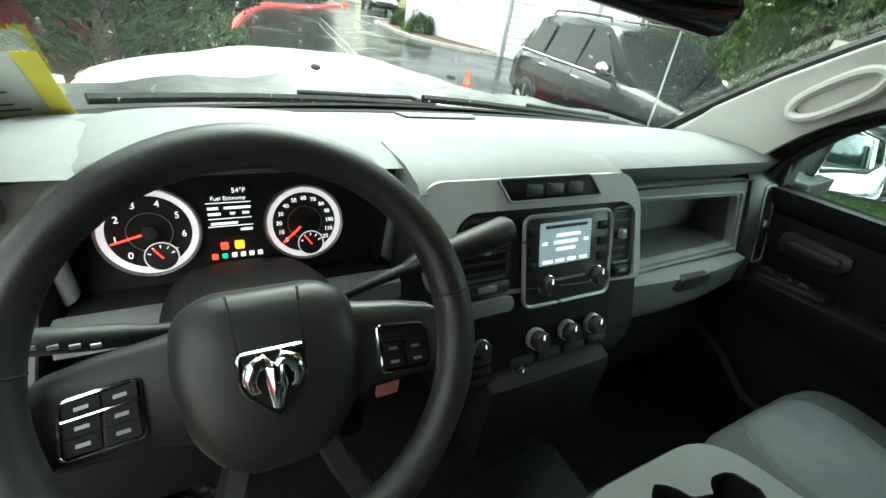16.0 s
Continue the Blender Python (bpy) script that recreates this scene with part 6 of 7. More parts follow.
for y0, a, b in ((-0.022, -0.052, 0.034), (-0.036, -0.03, 0.02), (-0.047, -0.035, 0.015), (-0.058, -0.03, 0.01), (-0.076, -0.056, -0.036), (-0.076, -0.03, -0.012), (-0.076, -0.006, 0.012), (-0.076, 0.02, 0.036), (-0.047, -0.058, -0.048), (-0.047, 0.028, 0.038)):
    st("display_bar", WHITEINK if y0 < -0.03 else DASHDARK, a, b, y0 - 0.003, y0 + 0.002, 0.0076, 0.0082, 0.0008, 0.0, "", rad)
for k in range(3):
    st("radio_button", TRIM, -0.084, -0.068, -0.036 - k * 0.026, -0.022 - k * 0.026, 0.005, 0.009, 0.003, 0.001, "", rad)
    st("radio_button", TRIM, 0.062, 0.080, -0.036 - k * 0.026, -0.022 - k * 0.026, 0.005, 0.009, 0.003, 0.001, "", rad)


def knob(x, y, r, h, mtl=BLACKPL, ringm=CHROME, par=None):
    bm = bmesh.new()
    lathe(bm, [(r, 0.0), (r, h * 0.8), (r * 0.86, h), (r * 0.3, h * 0.97), (0.0, h * 0.96)], 24, ST @ Matrix.Translation((x, y, 0.004)))
    k = sub("control_knob", bm, mtl, par or stack, "round control knob")
    bm = bmesh.new()
    lathe(bm, [(r * 1.12, 0.0), (r * 1.12, h * 0.3), (r * 1.0, h * 0.35), (r * 1.0, 0.0)], 24, ST @ Matrix.Translation((x, y, 0.004)))
    sub("knob_ring", bm, ringm, k)
    bm = bmesh.new()
    box(bm, -r * 0.08, r * 0.08, r * 0.3, r * 0.85, h * 0.96, h * 1.02, m=ST @ Matrix.Translation((x, y, 0.004)))
    sub("pointer", bm, WHITEINK, k)


knob(-0.048, -0.112, 0.015, 0.02, par=rad)
knob(0.060, -0.112, 0.015, 0.02, par=rad)
st("disc_slot", SILVERPL, -0.024, 0.036, -0.110, -0.106, 0.006, 0.008, 0.001, 0.0, "", rad)
for x in (-0.064, 0.002, 0.060):
    knob(x, -0.198, 0.0155, 0.024, ringm=SILVERPL)
knob(-0.166, -0.190, 0.012, 0.016, ringm=SILVERPL)
knob(-0.092, -0.250, 0.010, 0.010)
for k in range(4):
    st("stack_switch", BLACKPL, -0.11 + k * 0.055, -0.065 + k * 0.055, -0.240, -0.226, -0.004, 0.006, 0.003, 0.001, "", stack)
vent(-0.197, -0.118, -0.088, -0.002, 0.0, 6, ST @ Matrix.Rotation(radians(-90), 4, "X") @ Matrix.Scale(-1, 4, (0, 1, 0)) @ Matrix.Scale(-1, 4, (0, 1, 0)), frame=BLACKPL, lean=0.0)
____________
- _Instructions for the task_
Give every line back word for word and leave the pictures out.

- _Finished task_
16.0 s
Continue the Blender Python (bpy) script that recreates this scene with part 6 of 7. More parts follow.
for y0, a, b in ((-0.022, -0.052, 0.034), (-0.036, -0.03, 0.02), (-0.047, -0.035, 0.015), (-0.058, -0.03, 0.01), (-0.076, -0.056, -0.036), (-0.076, -0.03, -0.012), (-0.076, -0.006, 0.012), (-0.076, 0.02, 0.036), (-0.047, -0.058, -0.048), (-0.047, 0.028, 0.038)):
    st("display_bar", WHITEINK if y0 < -0.03 else DASHDARK, a, b, y0 - 0.003, y0 + 0.002, 0.0076, 0.0082, 0.0008, 0.0, "", rad)
for k in range(3):
    st("radio_button", TRIM, -0.084, -0.068, -0.036 - k * 0.026, -0.022 - k * 0.026, 0.005, 0.009, 0.003, 0.001, "", rad)
    st("radio_button", TRIM, 0.062, 0.080, -0.036 - k * 0.026, -0.022 - k * 0.026, 0.005, 0.009, 0.003, 0.001, "", rad)


def knob(x, y, r, h, mtl=BLACKPL, ringm=CHROME, par=None):
    bm = bmesh.new()
    lathe(bm, [(r, 0.0), (r, h * 0.8), (r * 0.86, h), (r * 0.3, h * 0.97), (0.0, h * 0.96)], 24, ST @ Matrix.Translation((x, y, 0.004)))
    k = sub("control_knob", bm, mtl, par or stack, "round control knob")
    bm = bmesh.new()
    lathe(bm, [(r * 1.12, 0.0), (r * 1.12, h * 0.3), (r * 1.0, h * 0.35), (r * 1.0, 0.0)], 24, ST @ Matrix.Translation((x, y, 0.004)))
    sub("knob_ring", bm, ringm, k)
    bm = bmesh.new()
    box(bm, -r * 0.08, r * 0.08, r * 0.3, r * 0.85, h * 0.96, h * 1.02, m=ST @ Matrix.Translation((x, y, 0.004)))
    sub("pointer", bm, WHITEINK, k)


knob(-0.048, -0.112, 0.015, 0.02, par=rad)
knob(0.060, -0.112, 0.015, 0.02, par=rad)
st("disc_slot", SILVERPL, -0.024, 0.036, -0.110, -0.106, 0.006, 0.008, 0.001, 0.0, "", rad)
for x in (-0.064, 0.002, 0.060):
    knob(x, -0.198, 0.0155, 0.024, ringm=SILVERPL)
knob(-0.166, -0.190, 0.012, 0.016, ringm=SILVERPL)
knob(-0.092, -0.250, 0.010, 0.010)
for k in range(4):
    st("stack_switch", BLACKPL, -0.11 + k * 0.055, -0.065 + k * 0.055, -0.240, -0.226, -0.004, 0.006, 0.003, 0.001, "", stack)
vent(-0.197, -0.118, -0.088, -0.002, 0.0, 6, ST @ Matrix.Rotation(radians(-90), 4, "X") @ Matrix.Scale(-1, 4, (0, 1, 0)) @ Matrix.Scale(-1, 4, (0, 1, 0)), frame=BLACKPL, lean=0.0)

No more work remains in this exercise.